Page 6, line 15: Please note that the Nicklin model does not work in all cancer cells see (Bröer A, Rahimi F, Bröer S. Deletion of Amino Acid Transporter ASCT2 (SLC1A5) Reveals an Essential Role for Transporters SNAT1 (SLC38A1) and SNAT2 (SLC38A2) to Sustain Glutaminolysis in Cancer Cells. J Biol Chem. 2016 Jun 17;291(25):13194-205.) : Thank you for an important suggestion. It is sure that Nicklin et al. by using HeLa cells demonstrated that L-glutamine uptake is regulated by ASCT2 (SLC1A5) and loss of SLC1A5 function inhibits cell growth and activates autophagy. However, I think it is not necessary to clearly mention the type of cancer which Nicklin et al. mainly used for this research. After all, HeLa cells show the generality to assess the function of metabolism associated with malignancy.
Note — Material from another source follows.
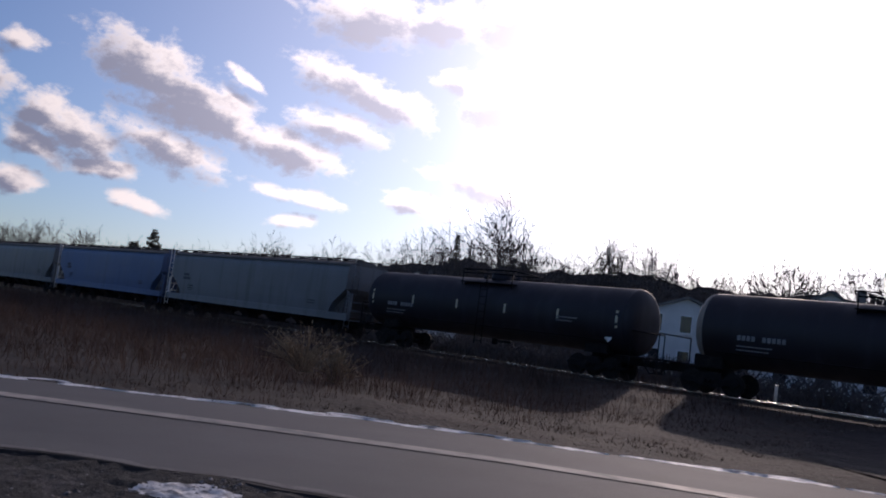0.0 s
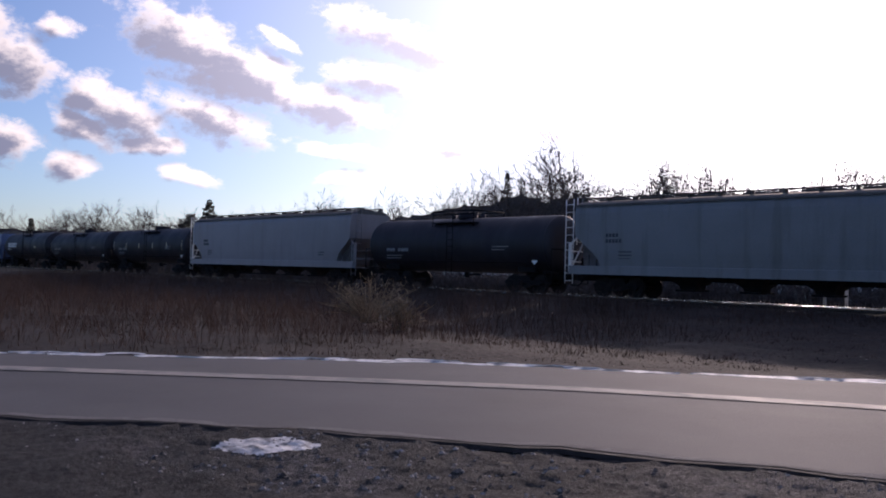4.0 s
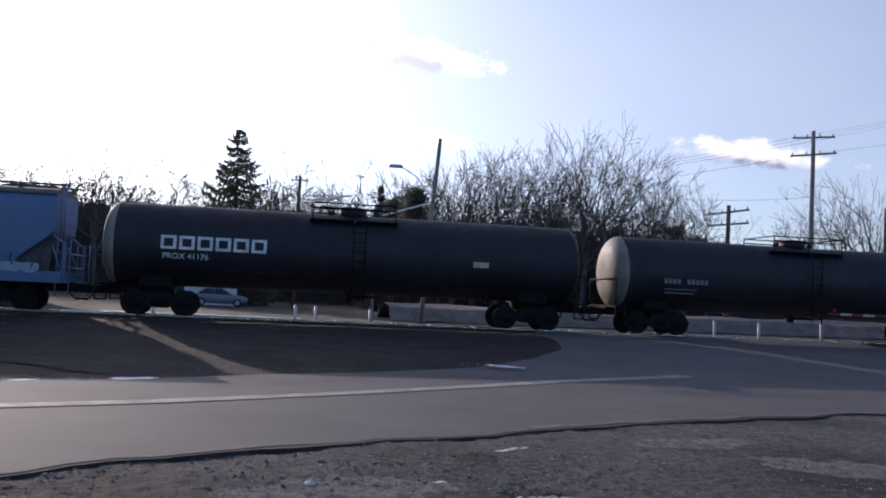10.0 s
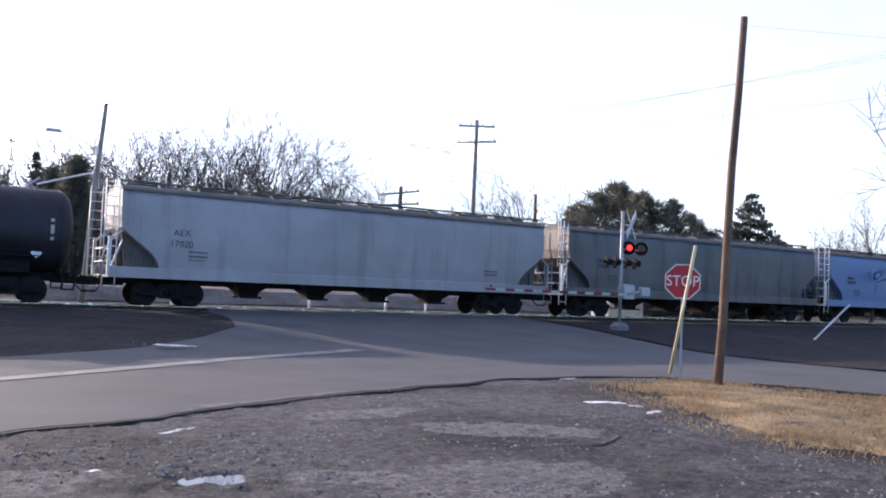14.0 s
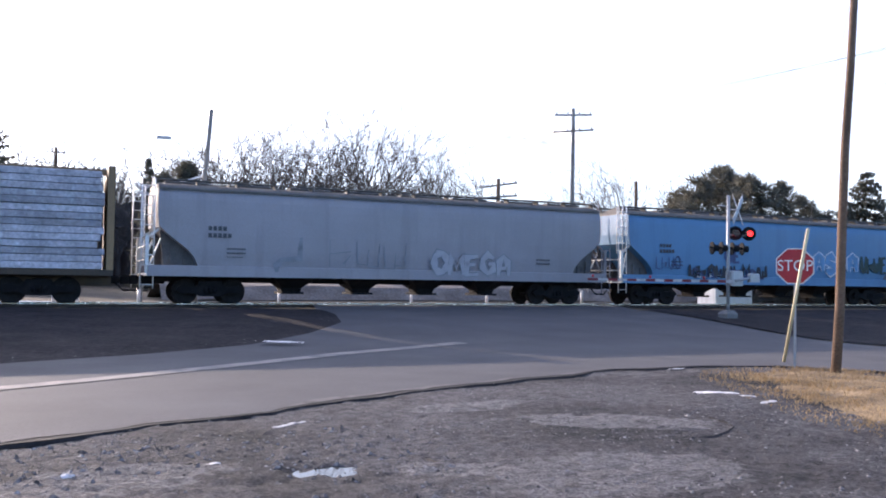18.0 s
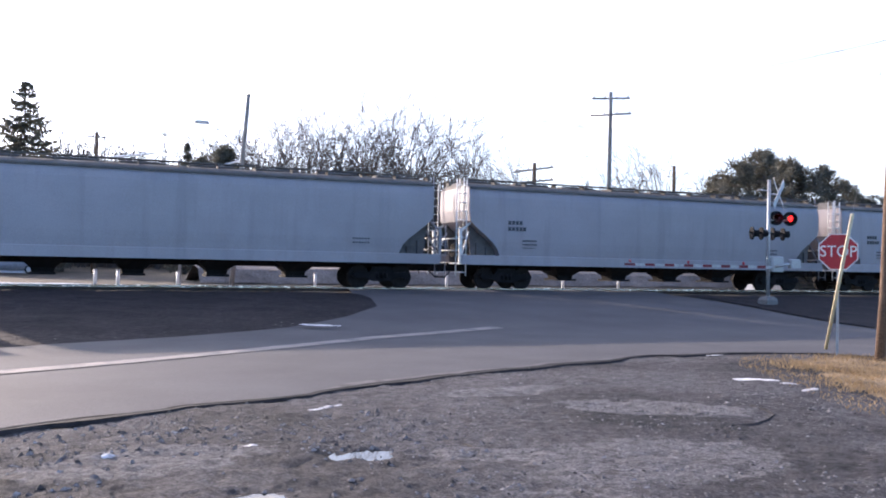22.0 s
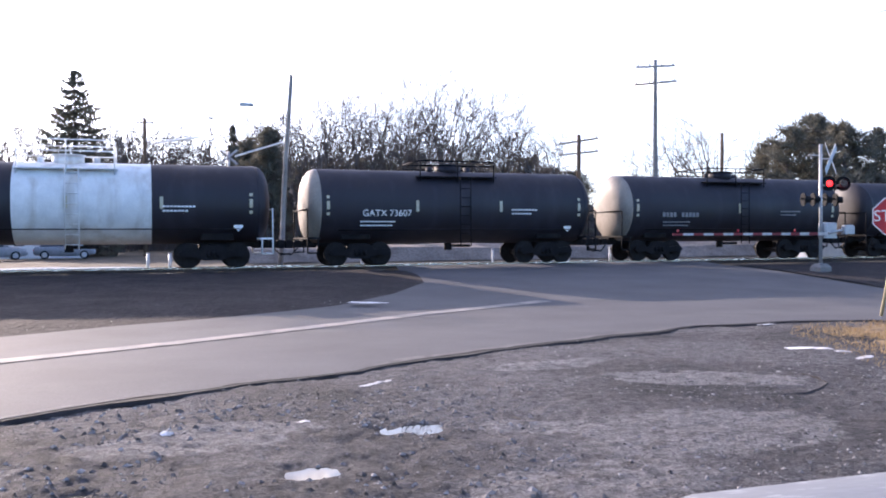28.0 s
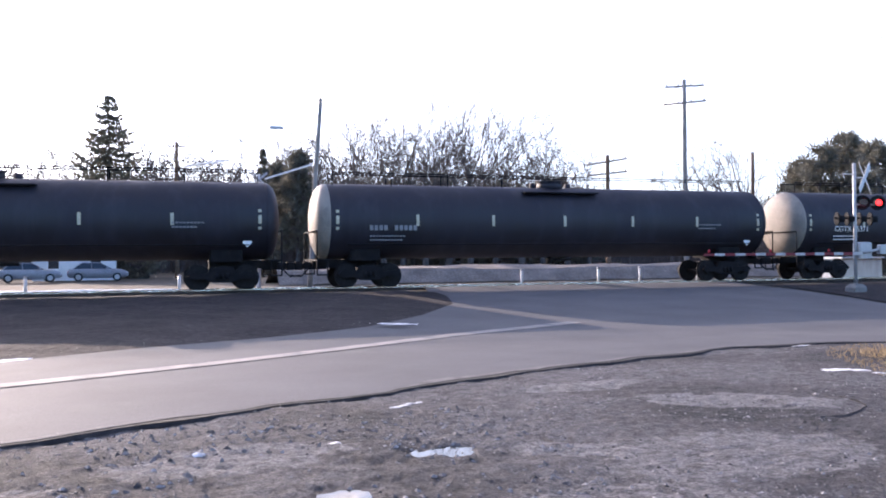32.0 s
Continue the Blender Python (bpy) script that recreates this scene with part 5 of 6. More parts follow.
b = thing("relay_cabinet", "low white equipment cabinet beside the railway", "cabinet", m=pose(*polar(-41.8, 56), .2, 0, 0, 10))
part("body", Kit().bevel_box(-1.7, 1.7, -.7, .7, 0, 1.25, .05), M_WHITE, b)
part("lid", Kit().bevel_box(-1.8, 1.8, -.8, .8, 1.26, 1.36, .03), M_WHITE, b)
M_GLASS = M_PANE


def parked_car(x, y, turn, color, label, m=None, name="parked_car", tall=1.0):
    """A saloon car, 4.5 m long, nose along +x."""
    hi = lambda z: z * tall
    t = thing(name, label, "car", m=m or pose(x, y, base_z(x, y) + .06, 0, 0, turn))
    paint = material("car_paint", color, .5, .2, vary=.1, scale=2, fine=30, fine_amount=.12, spots=tuple(c * 1.7 for c in color), spot_scale=14, spot_at=(.58, .66))
    k = Kit()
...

Page 6, line 16: "The high affinity between the glutamine antiporter ASCT2 and the heterodimeric LAT1/CD98hc bidirectional transporter is necessary for amino acid transport and activation of the mTORC1" This statement suggests a direct complex between ASCT2 and LAT1, for which there is little evidence. : Given that relative to other neutral amino acid transporters, the expression levels of ASCT2 and LAT1, are coordinately elevated in a wide spectrum of primary human cancers, suggesting that they are frequently co-opted to support the "tumor metabolome." That is why I decided to replace “the high affinity” by “the interaction.”
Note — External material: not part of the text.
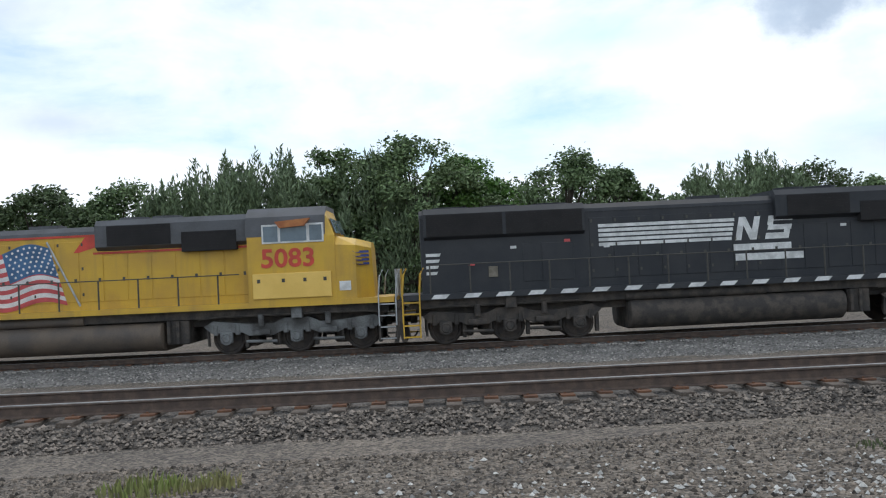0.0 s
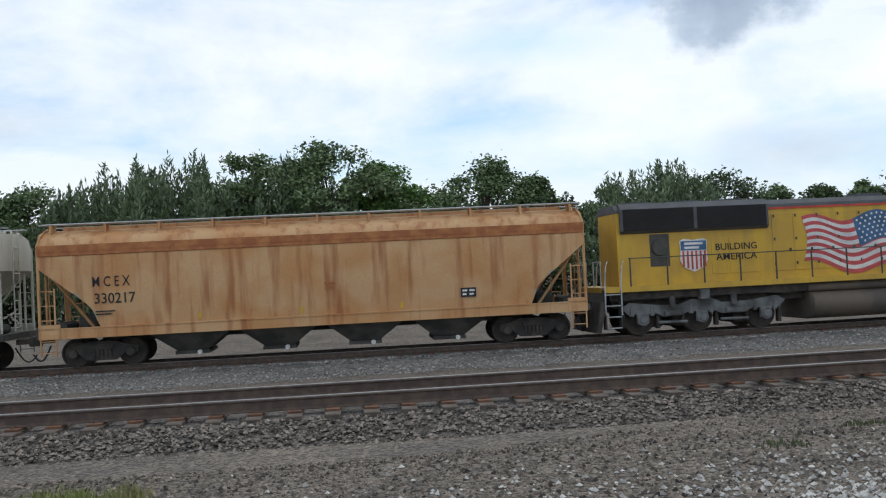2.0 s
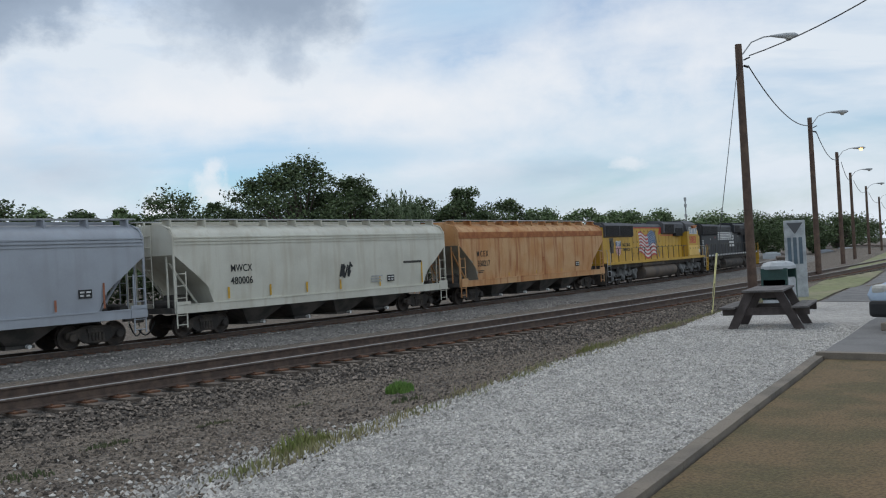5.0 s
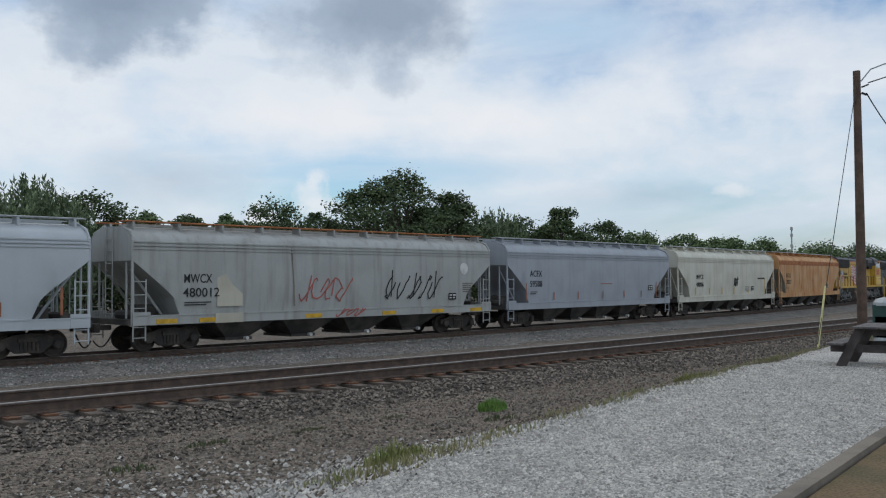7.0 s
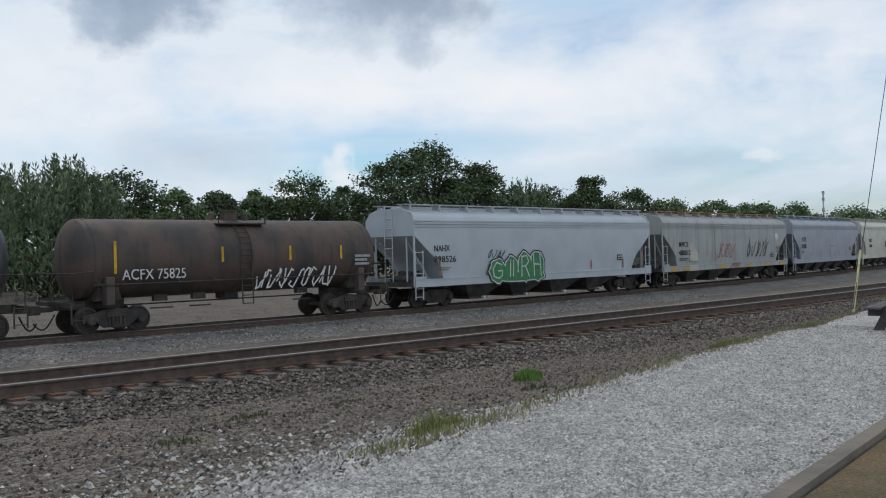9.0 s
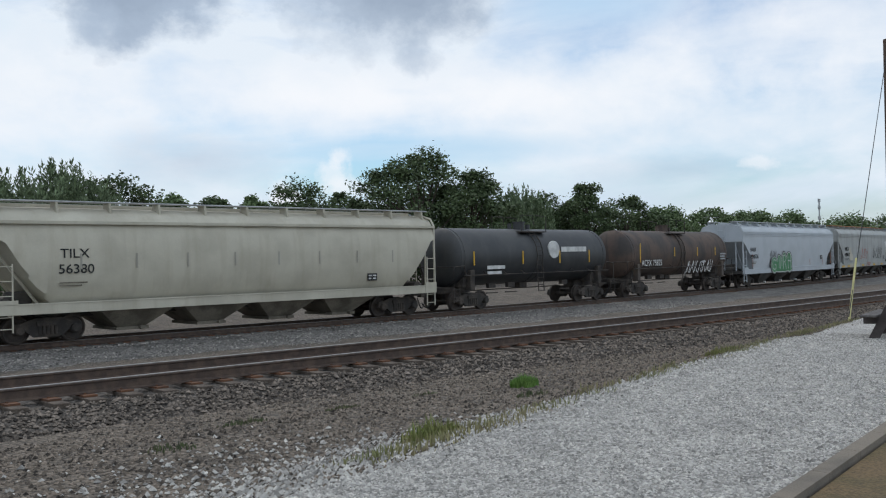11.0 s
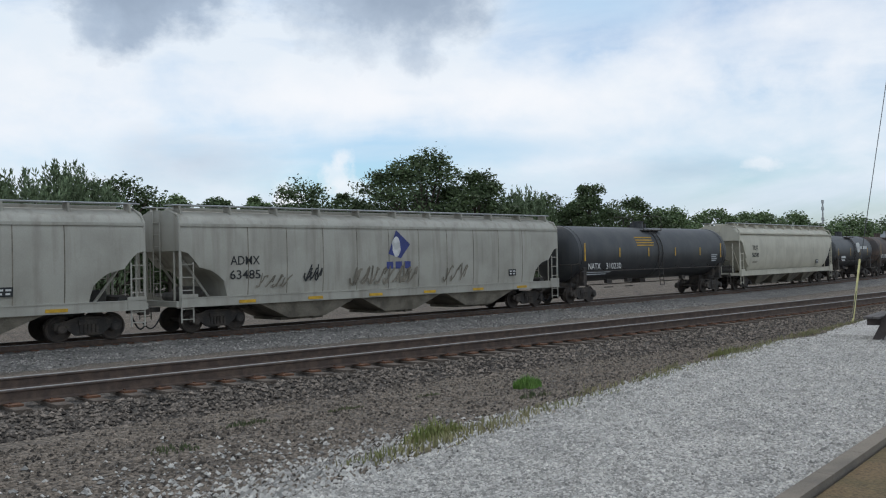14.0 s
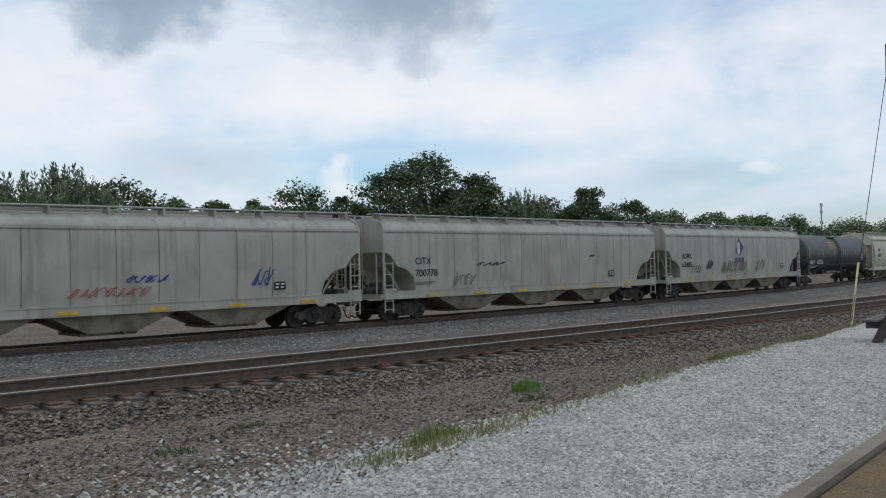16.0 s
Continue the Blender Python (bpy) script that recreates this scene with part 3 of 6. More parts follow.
def on_lot(rng):
    x = 1.5 + 17 * rng.rand() ** 1.5
    a, c = lawn_edge(x) + 0.05, lot_edge(x)
    y = a + (c - a) * rng.rand()
    return x, y, ground_z(x, y) + 0.022


scatter("lot_stones", 48000, on_lot, (0.008, 0.022), "stone_pale", "loose crushed limestone on the lot", "stone", 8)
scatter("bed_stones", 36000, on_far_bed, (0.022, 0.06), "stone_grey", "grey stones between the two tracks", "ballast stone", 4)


def tuft(name, spots, blades, height, mat, label, seed):
    rng = np.random.RandomState(seed)
    vs, fs = [], []
    for (cx, cy, rad, dens) in spots:
        for i in range(int(blades * dens)):
            a, r = rng.rand() * 6.28, rad * math.sqrt(rng.rand())
            x, y = cx + r * math.cos(a) * 1.5, cy + r * math.sin(a)
            z = ground_z(x, y)
            h = height * (0.4 + 0.8 * rng.rand()) * (1.1 - 0.6 * r / rad)
            t, w = rng.rand() * 6.28, 0.006 + 0.006 * rng.rand()
            lx, ly = math.cos(t) * h * 0.5 * rng.rand(), math.sin(t) * h * 0.5 * rng.rand()
            k = len(vs)
            vs += [(x - w, y, z), (x + w, y, z), (x + lx * 0.4 + w * 0.8, y + ly * 0.4, z + h * 0.6), (x + lx * 0.4 - w * 0.8, y + ly * 0.4, z + h * 0.6), (x + lx, y + ly, z + h)]
            fs += [(k, k + 1, k + 2, k + 3), (k + 3, k + 2, k + 4)]
    me = bpy.data.meshes.new(name)
    me.from_pydata(vs, [], fs)
    return tagged(part(name, me, mat), label, "grass", kind="stuff")


tuft("grass_tuft", [(10.35, 9.75, 0.17, 0.75)], 900, 0.2, "grass_fresh", "bright green weed tuft on the cinders", 1)
tuft("grass_tuft", [(-2.75, 8.85, 0.34, 0.26), (-2.15, 8.95, 0.18, 0.1)], 900, 0.2, "grass", "green and yellow weed tuft by the cinders", 2)
tuft("grass_tuft", [(6.05, 6.98, 0.24, 0.3), (5.75, 6.75, 0.2, 0.1)], 900, 0.2, "grass", "green and yellow weed tuft at the gravel's edge", 7)
tuft("grass_tuft", [(15.2, 9.35, 0.25, 0.2), (14.7, 9.2, 0.2, 0.1)], 900, 0.16, "grass", "green weed tuft in the grass fringe", 8)
tuft("grass_tuft", [(7.6, 10.6, 0.2, 0.12), (5.9, 10.4, 0.22, 0.11), (9.7, 9.0, 0.2, 0.1), (9.6, 11.2, 0.16, 0.06), (4.4, 9.3, 0.2, 0.05)], 900, 0.1, "weed_dull", "thin dull green weeds on the cinders", 3)
edge_spots = []
rg = random.Random(9)
for i in range(230):
    x = 4.6 + 30 * rg.random()
    edge_spots.append((x, rim(x) + 0.12 + abs(rg.gauss(0.0, 0.38)) * (0.6 + 0.03 * x), 0.24, 0.012 + 0.05 * rg.random()))
tuft("grass_fringe", edge_spots, 420, 0.12, "dry_grass", "dry yellow-green grass fringe along the gravel lot", 4)


# ---- rolling stock ----
wheels = []   # (wheel object, radius)
cars = []     # (thing, place along the curve at the start)


def wheelset(parent, x, r, name="wheelset"):
    b = B()
    for sy in (-1, 1):
        lathe_y(b, 0, 0, [(sy * 0.68, r + 0.028), (sy * 0.71, r + 0.026), (sy * 0.715, r), (sy * 0.82, r - 0.006), (sy * 0.825, r * 0.86), (sy * 0.79, r * 0.80), (sy * 0.79, r * 0.42), (sy * 0.83, r * 0.30), (sy * 0.83, 0.1)], 24)
        for k in range(5):
            a = k * 1.2566
            cx, cz = math.cos(a) * r * 0.6, math.sin(a) * r * 0.6
            box(b, cx - 0.03, cx + 0.03, sy * 0.79 - 0.012, sy * 0.79 + 0.012, cz - 0.03, cz + 0.03)
    tube(b, [(0, -0.95, 0), (0, 0.95, 0)], 0.08, 8)
    w = part(name, b, "wheel", parent, smooth=True)
    w.location = (x, 0, r)
    b = B()
    for sy in (-1, 1):
        lathe_y(b, 0, 0, [(sy * 0.822, r - 0.004), (sy * 0.828, r - 0.006), (sy * 0.828, r * 0.93), (sy * 0.822, r * 0.92)], 24)
    wheels.append((w, r, x))
    return w


def freight_truck(parent, x):
    """Two axles in cast side frames with a spring nest."""
    t = new("truck")
    t.parent, t.location = parent, (x, 0, 0)
    for sy in (-1, 1):
        b = B()
        y0, y1 = sy * 0.93, sy * 1.06
        prism(b, [(-1.12, 0.62), (-1.12, 0.42), (-0.72, 0.42), (-0.42, 0.20), (0.42, 0.20), (0.72, 0.42), (1.12, 0.42), (1.12, 0.62), (0.72, 0.70), (0.42, 0.80), (-0.42, 0.80), (-0.72, 0.70)], y0, y1)
        for k in range(5):
            tube(b, [(-0.26 + 0.13 * k, sy * 1.07, 0.28), (-0.26 + 0.13 * k, sy * 1.07, 0.56)], 0.055, 8)
        box(b, -0.36, 0.36, sy * 0.95, sy * 1.15, 0.56, 0.70)
        for k in (-0.89, 0.89):
            lathe_y(b, k, 0.44, [(sy * 0.95, 0.15), (sy * 1.16, 0.15), (sy * 1.19, 0.11), (sy * 1.19, 0.02)], 14)
        part("side_frame", b, "truck", t, smooth=True)
    b = B()
    box(b, -0.2, 0.2, -0.93, 0.93, 0.5, 0.82)
    part("bolster", b, "truck", t)
    for k in (-0.89, 0.89):
        wheelset(t, k, 0.44)
    return t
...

Page 7, line 8: It seems to be an odd mechanism for a cancer cell to upregulate aerobic glycolysis and to upregulate miR-1 to inhibit aerobic glycolysis. Is there more insight into this conundrum? : This is a very difficult question to answer. microRNA (miR)-1 significantly abolishes the interaction between Smad3 and HIF-1α, which are attributed to reduction of HIF-1α, leading to suppress activation of Smad3 and reduce the expression of metabolic enzymes in the Warburg effect, such as HIF-1α, HK2 and MCT4, finally inhibits tumor proliferation. As shown in Figure 3, MCT4-expressing hypoxic cancer cells relatively depend on aerobic glycolysis, which is not consistent with the above findings. That is why I added the following sentence; “Surprisingly enough, miR-1 inhibits Warburg effect while Smad3 promotes it mediated by its downstream effecter HIF-1α and glycolytic enzymes such as HK2 and MCT4.”

Reviewer 3 Report

The review "The harmonious interplay of transporters induces the robustness of cancer cells" by Go J. Yoshida is a comprehensive overview of the role of amino acid and monocarboxylate transporters in cancer, related to metabolic heterogeneity-mediated acquisition of cancer cells survival advantage and resistance to therapy. The manuscript is well written, covering an important aspect of cancer metabolism, potentially interesting to a broad audience.

Author Response

Reviewer #3

The review "The harmonious interplay of transporters induces the robustness of cancer cells" by Go J. Yoshida is a comprehensive overview of the role of amino acid and monocarboxylate transporters in cancer, related to metabolic heterogeneity-mediated acquisition of cancer cells survival advantage and resistance to therapy. The manuscript is well written, covering an important aspect of cancer metabolism, potentially interesting to a broad audience. : I am deeply appreciated for your precious and kind comments. This review article mainly focuses on the role of amino acid and monocarboxylate transporters to maintain the phenotype associated with cancer stem cells. For example, xCT cystine transporter which is stabilized by CD44 variant at the cellular membrane renders cancer stem cells susceptible to sulfasalazine (SSZ), xCT inhibitor. As such, deep understanding of the function of transporters in malignancy enables us to discuss the novel therapeutic strategy.